My logic was as follows: Send electronic queries to my top 4 choices. Wait weeks for them to respond, which would give me time to – ahem – FINISH THE BOOK.

That’s right. I was 90% done, but not completely done. Some twisted part of me thought that if I sent off agent queries, I’d have no choice but to finally wrap up the little bitty loose ends that had been torturing me for a year.

Let me tell you, this is not a good plan. Why? Because three of the four agents responded within hours, requesting full manuscripts and a synopsis. Holy crap. Those were my exact words (uttered at the top of my lungs as I jumped up and down, freaking out my dogs and cats and sending the bird into a tizzy of flapping wings). Woo hoo! I didn’t suck! Or, at least my suckiness wasn’t such that they didn’t want to read more…

And then it hit me: I hadn’t finished the darned book, much less written a synopsis.

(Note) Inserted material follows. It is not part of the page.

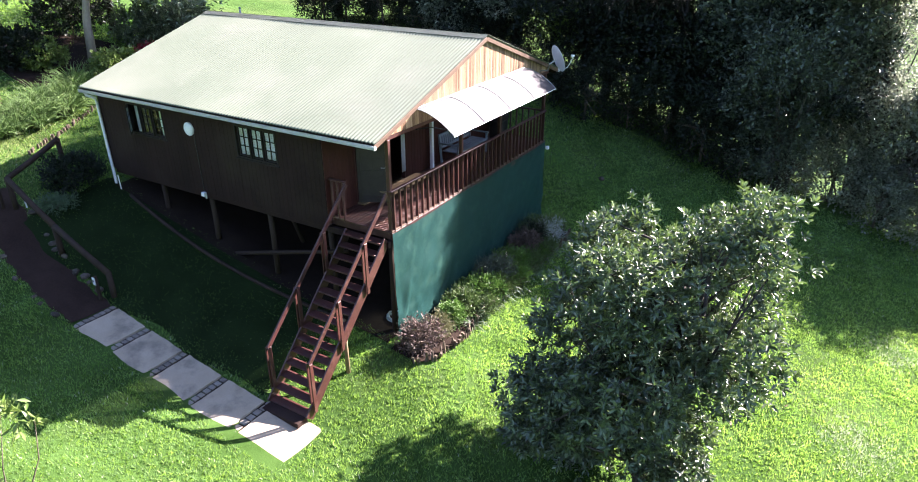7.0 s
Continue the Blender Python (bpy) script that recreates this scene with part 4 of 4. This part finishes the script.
wood_tree(9.6, 20.4, "slender light-leaved tree beside the open trees", HAZEL, [(9.6, 20.2, 4.0, 1.3, 1.4), (10.0, 20.0, 6.0, 1.2, 1.2), (9.2, 20.3, 7.6, 1.0, 1.0)], 430, (0.16, 0.08), 83)
wood_tree(14.2, 19.3, "broad domed tree with purple-brown foliage at the lawn's corner", RUSSET, [(14.2, 19.2, 2.2, 2.3, 2.0), (13.2, 18.7, 0.8, 2.0, 1.8), (15.2, 18.9, 1.2, 1.9, 1.9), (14.8, 19.4, 3.1, 1.5, 1.3), (12.7, 19.0, 1.6, 1.5, 1.7), (15.8, 19.3, 2.2, 1.1, 1.3), (14.3, 18.6, -0.8, 2.1, 1.2)], 2800, (0.15, 0.065), 81, tips=30)
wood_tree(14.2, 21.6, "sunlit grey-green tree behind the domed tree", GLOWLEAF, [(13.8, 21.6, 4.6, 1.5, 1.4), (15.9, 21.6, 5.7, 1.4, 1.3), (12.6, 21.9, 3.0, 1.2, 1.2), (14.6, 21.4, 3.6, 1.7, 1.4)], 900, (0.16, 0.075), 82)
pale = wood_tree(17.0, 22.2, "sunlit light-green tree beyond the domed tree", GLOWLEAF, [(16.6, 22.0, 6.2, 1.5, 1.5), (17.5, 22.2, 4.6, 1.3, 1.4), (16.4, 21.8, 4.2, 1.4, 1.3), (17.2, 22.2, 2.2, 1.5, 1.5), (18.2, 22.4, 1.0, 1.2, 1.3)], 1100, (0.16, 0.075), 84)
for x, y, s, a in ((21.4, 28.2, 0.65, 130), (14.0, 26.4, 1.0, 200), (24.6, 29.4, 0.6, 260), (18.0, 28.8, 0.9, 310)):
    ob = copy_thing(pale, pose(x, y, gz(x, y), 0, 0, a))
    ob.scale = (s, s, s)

# undergrowth along the woodland's foot
SHRUB = [(0, 0, 1.0, 1.3, 1.1, 1.2), (0.5, 0.2, 1.9, 0.9, 0.9, 1.0), (-0.6, -0.1, 1.6, 0.8, 0.8, 0.9)]


def wood_shrub(x, y, label, leaf, seed):
    return plant("shrub", label, "shrub", at(x, y), SHRUB, leaf, 420, 9, (0.125, 0.058), 0.3, seed, [(0, 0, -0.2, 0.06), (0, 0, 1.6, 0.03)], 10, group="woodland shrubs")


first = {True: None, False: None}
x = -19.0
while x < 14.0:
    y = 17.6 + 0.006 * max(x - 2, 0) ** 2 + 0.6 * math.sin(x * 0.9) + float(rng0.uniform(-0.3, 0.3))
    # eastern shrubs get the sun-brightened leaf, the others the shade-darkened one
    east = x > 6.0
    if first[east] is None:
        first[east] = wood_shrub(x, y, "leafy shrub at the woodland's sunny end, sunlight in its leaf colour" if east else "bushy shrub under the woodland's edge, leaves darkened for shade", HAZEL if east else SHADEFOREST, 90)
    else:
        s = float(rng0.uniform(0.75, 1.3))
        ob = copy_thing(first[east], pose(x, y, gz(x, y), 0, 0, float(rng0.uniform(0, 360))))
        ob.scale = (s, s, s)
    x += 1.75

MIDLEAF = surface("mid_green_leaf", (0.036, 0.072, 0.018), (0.095, 0.150, 0.042), 1.2, 8, 0.5, 0, island=0.9, through_light=0.25)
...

Fortunately it was Friday. And I’ll admit, I used the Iowa floods to my advantage. (I wasn’t lying, exactly; my basement did have nearly a foot of water in it.) I asked each of the three requesting agents if I might send along the information on Monday… and then spent every waking moment of the next two days writing, editing, polishing, writing some more. I added 10,000 words that weekend. And that’s not counting the 7 page synopsis.

Did I screw up? I’m sure I did. I’m sure there were things I could’ve polished even more. In fact, I have a scene in my head that needs to be inserted into the final act, which I’ll probably do, although that makes me very nervous with the manuscript out. There’s a very good chance rushing like a madwoman lessened the strength of the book as a whole. But if nothing else, I learned a big lesson: don’t pitch a book that isn’t finished. Because in this era of super-fast technology, you never know when you’re going to be called upon to produce what you’ve promised. It may be a lot sooner than you expected.